#### Given records:
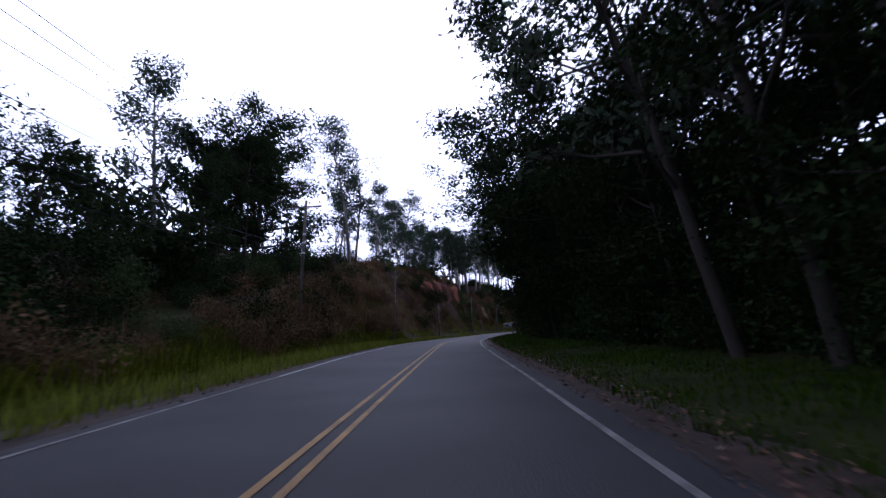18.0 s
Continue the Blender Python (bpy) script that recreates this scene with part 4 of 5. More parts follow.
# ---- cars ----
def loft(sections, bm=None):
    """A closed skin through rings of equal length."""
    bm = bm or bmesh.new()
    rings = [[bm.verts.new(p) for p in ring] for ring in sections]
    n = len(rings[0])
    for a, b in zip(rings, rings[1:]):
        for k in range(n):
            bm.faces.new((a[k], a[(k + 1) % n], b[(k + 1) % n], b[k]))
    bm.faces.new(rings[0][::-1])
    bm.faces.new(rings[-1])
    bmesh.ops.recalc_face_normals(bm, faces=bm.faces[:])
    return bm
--
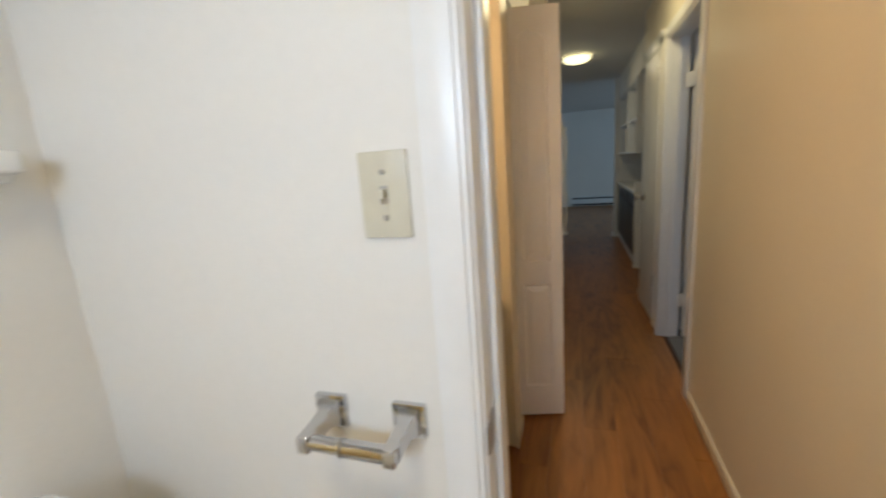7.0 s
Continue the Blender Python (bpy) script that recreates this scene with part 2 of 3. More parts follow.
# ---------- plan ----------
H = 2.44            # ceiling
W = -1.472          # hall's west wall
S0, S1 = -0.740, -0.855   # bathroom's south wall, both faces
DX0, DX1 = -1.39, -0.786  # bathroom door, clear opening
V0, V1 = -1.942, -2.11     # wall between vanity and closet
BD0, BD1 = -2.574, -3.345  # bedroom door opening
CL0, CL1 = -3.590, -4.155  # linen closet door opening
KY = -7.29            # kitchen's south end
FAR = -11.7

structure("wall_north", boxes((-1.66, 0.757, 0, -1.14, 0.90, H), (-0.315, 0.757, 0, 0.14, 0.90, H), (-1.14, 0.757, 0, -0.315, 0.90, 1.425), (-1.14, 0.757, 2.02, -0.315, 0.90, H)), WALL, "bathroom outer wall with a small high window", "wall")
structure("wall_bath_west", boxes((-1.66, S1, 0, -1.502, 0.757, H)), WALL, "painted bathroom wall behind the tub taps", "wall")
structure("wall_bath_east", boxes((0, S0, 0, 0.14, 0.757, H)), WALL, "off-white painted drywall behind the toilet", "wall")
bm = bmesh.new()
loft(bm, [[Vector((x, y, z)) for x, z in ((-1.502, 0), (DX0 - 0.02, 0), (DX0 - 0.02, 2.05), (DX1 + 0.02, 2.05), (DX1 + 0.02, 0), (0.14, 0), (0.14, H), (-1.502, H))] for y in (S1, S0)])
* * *
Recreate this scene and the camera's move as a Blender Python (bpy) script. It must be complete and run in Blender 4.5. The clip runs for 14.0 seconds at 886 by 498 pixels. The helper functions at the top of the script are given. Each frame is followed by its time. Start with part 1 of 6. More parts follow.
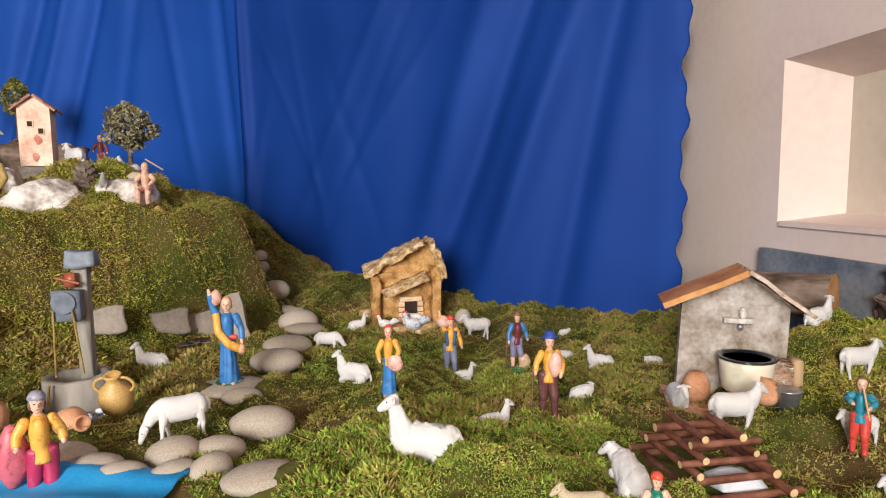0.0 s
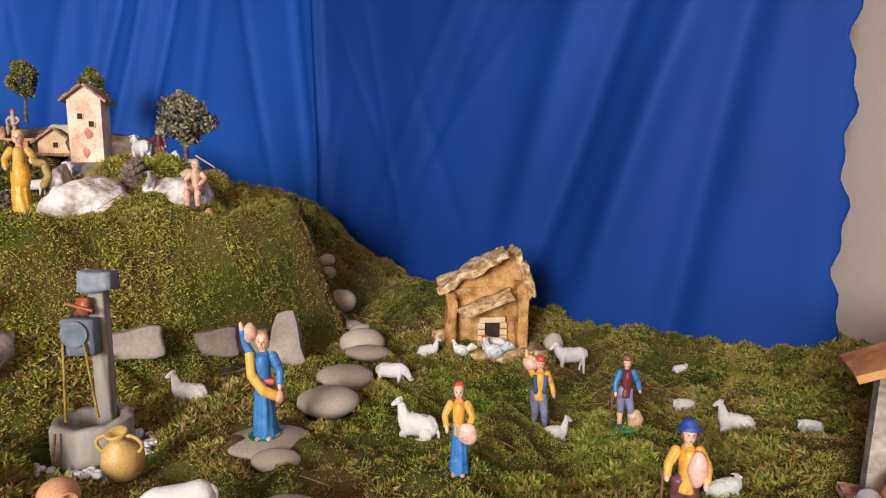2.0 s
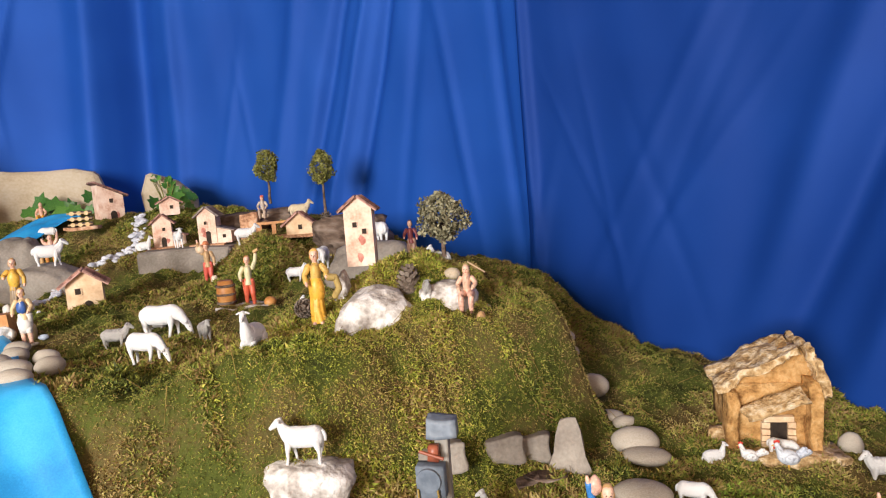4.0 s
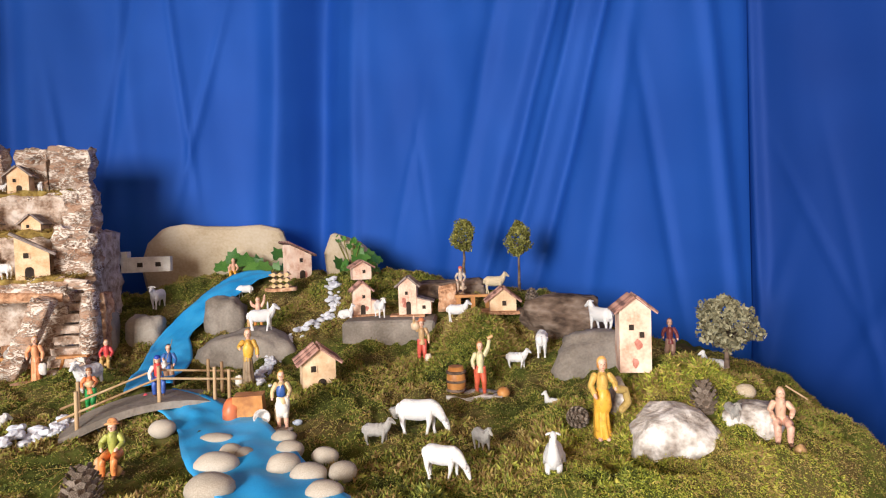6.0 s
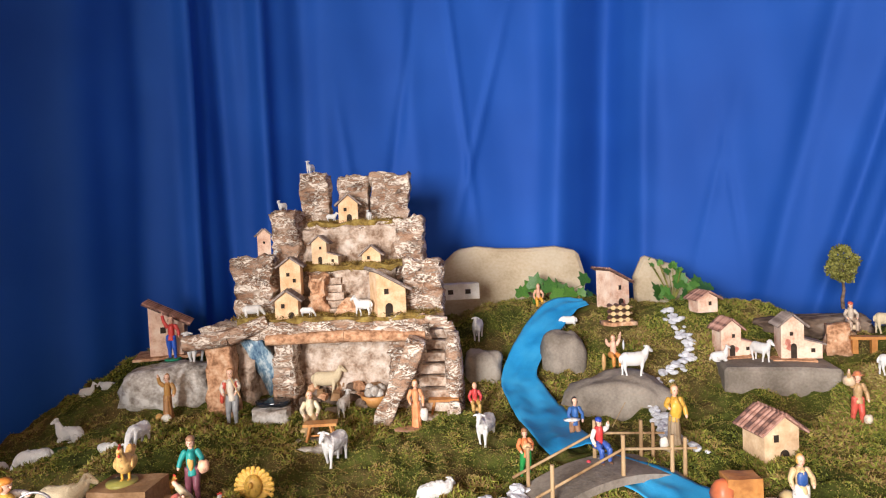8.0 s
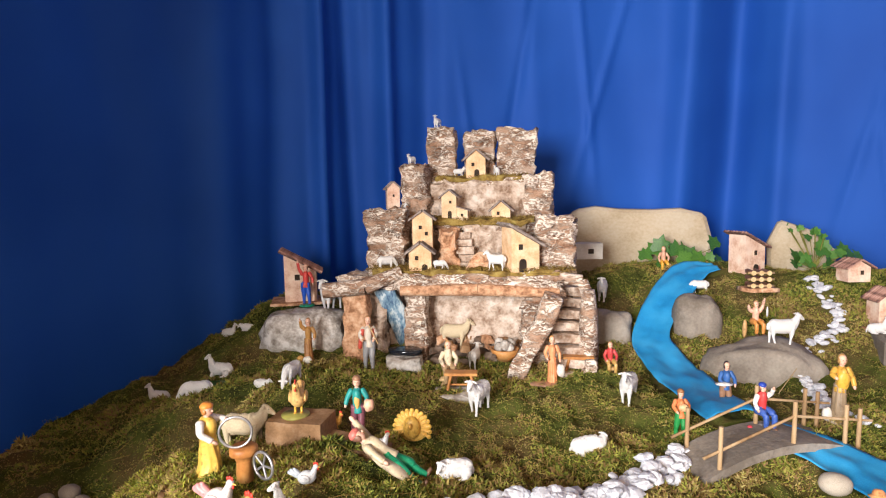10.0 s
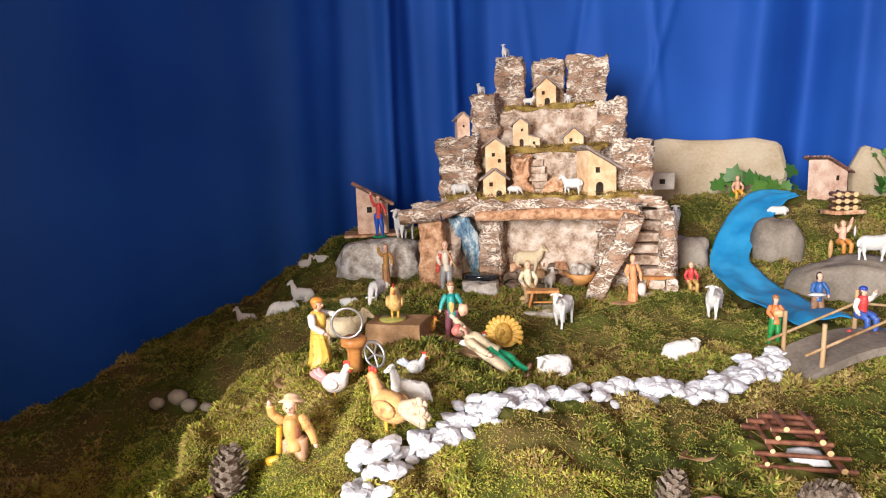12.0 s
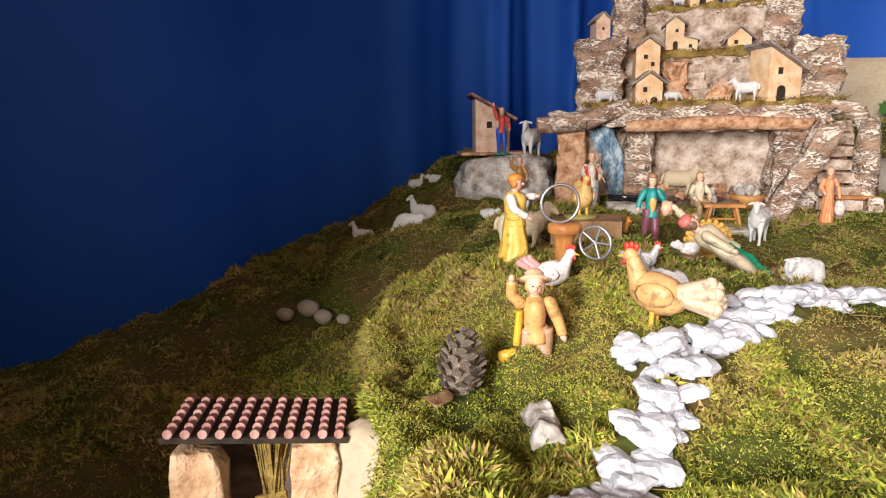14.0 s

#### Instructions for the task:
Find each line with the string "Continue" and copy it out.

#### Solution to the exercise:
Continue the Blender Python (bpy) script that recreates this scene with part 4 of 5. More parts follow.
Continue the Blender Python (bpy) script that recreates this scene with part 2 of 3. More parts follow.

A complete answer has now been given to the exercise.